Output the data word for word, dropping every image.

____

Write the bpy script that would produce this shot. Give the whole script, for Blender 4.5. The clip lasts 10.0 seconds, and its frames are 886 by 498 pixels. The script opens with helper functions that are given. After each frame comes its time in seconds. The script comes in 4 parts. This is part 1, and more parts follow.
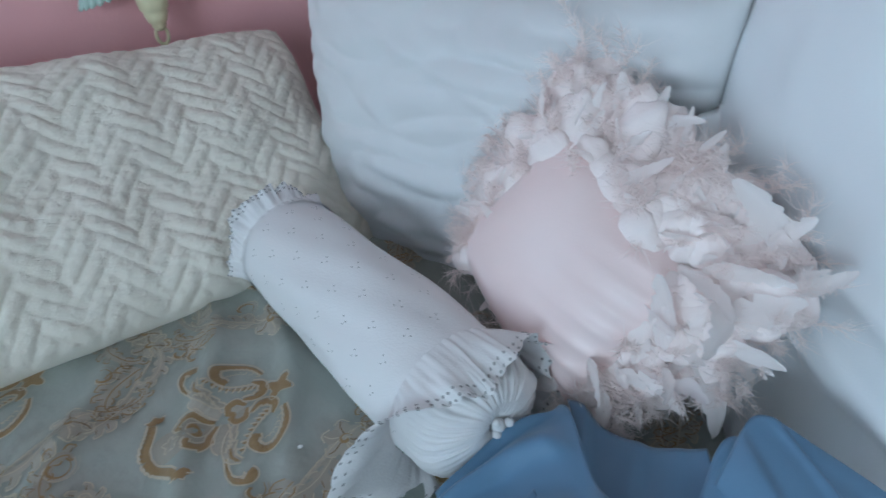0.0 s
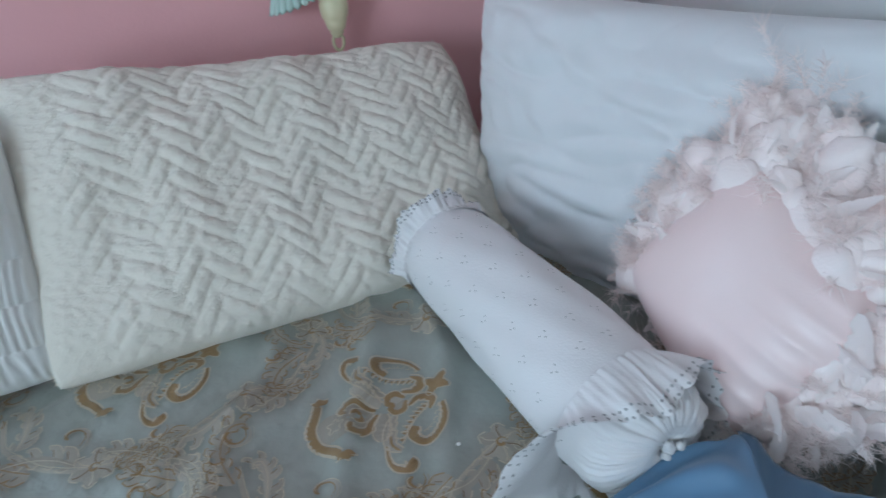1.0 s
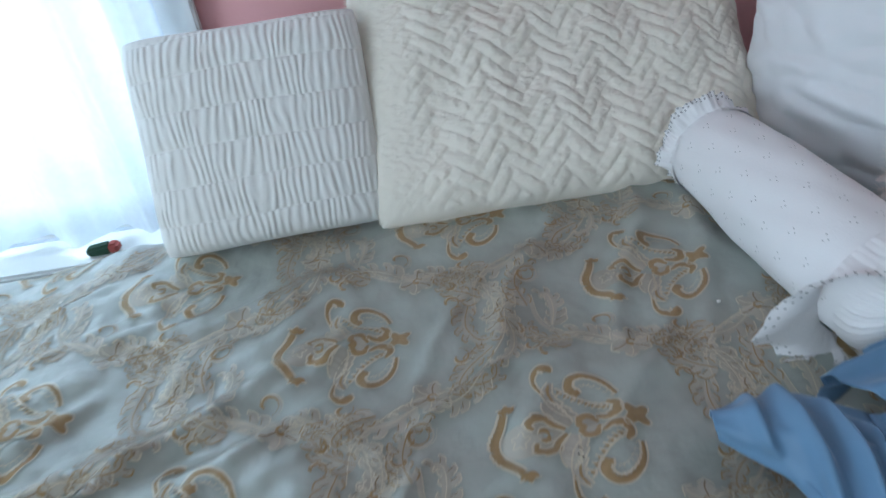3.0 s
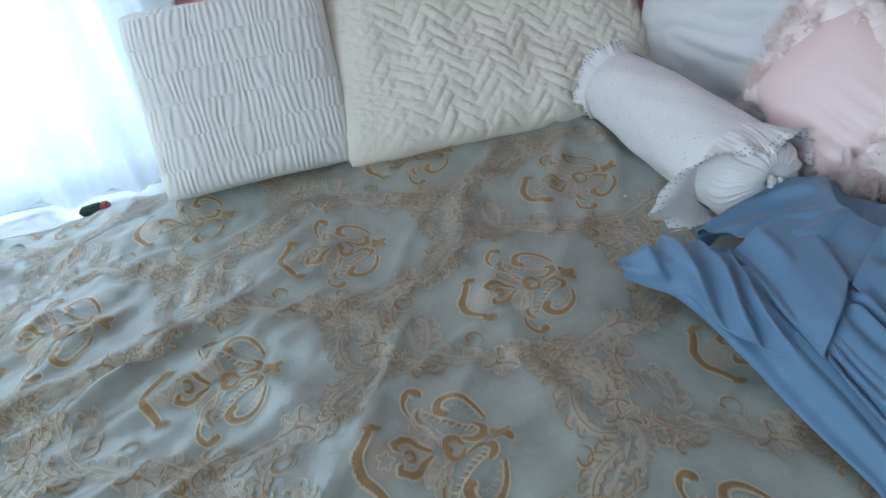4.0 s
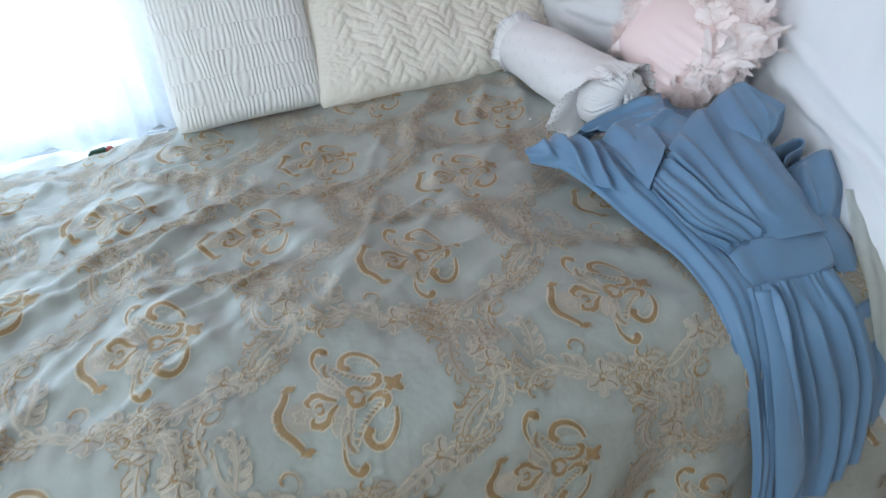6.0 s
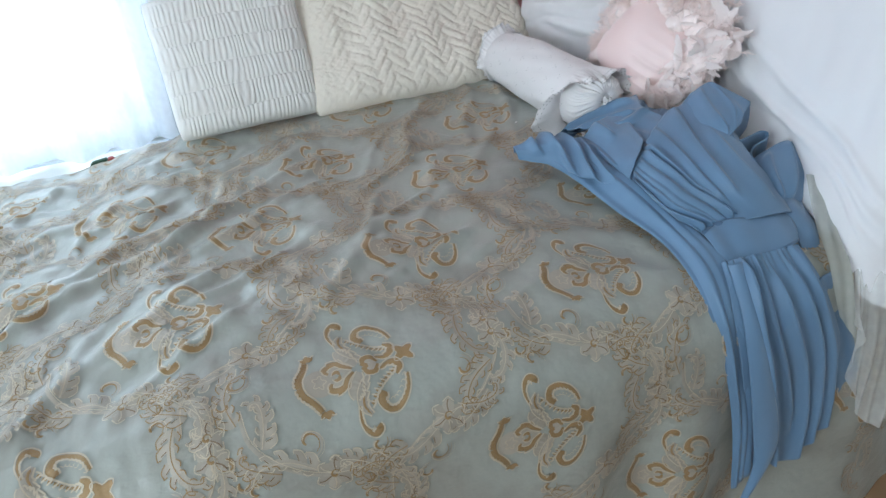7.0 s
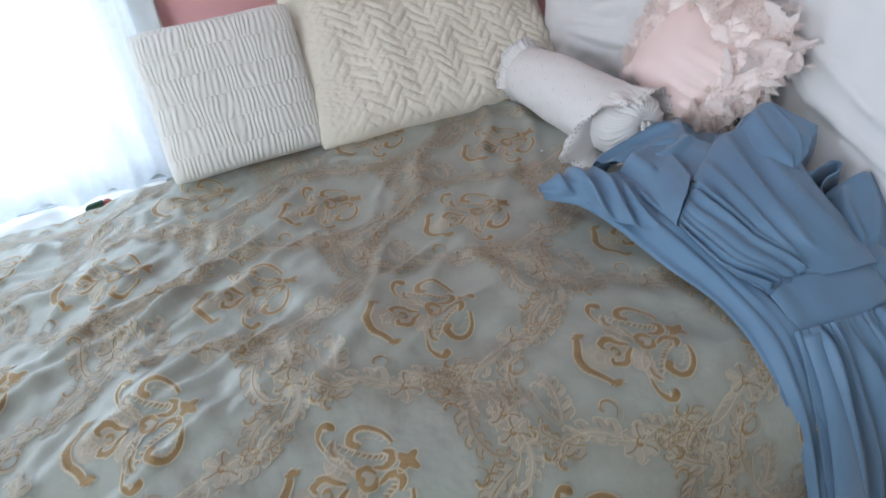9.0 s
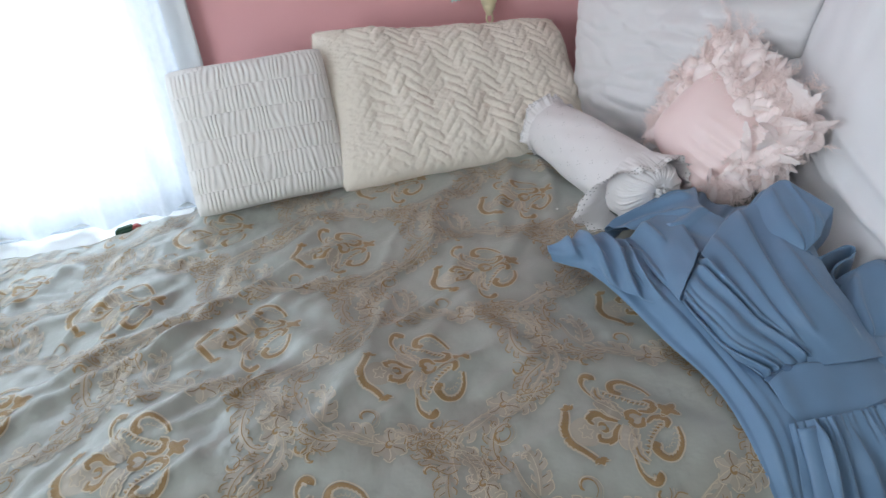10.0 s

____

● Answer to this exercise:
Write the bpy script that would produce this shot. Give the whole script, for Blender 4.5. The clip lasts 10.0 seconds, and its frames are 886 by 498 pixels. The script opens with helper functions that are given. After each frame comes its time in seconds. The script comes in 4 parts. This is part 1, and more parts follow.
0.0 s
1.0 s
3.0 s
4.0 s
6.0 s
7.0 s
9.0 s
10.0 s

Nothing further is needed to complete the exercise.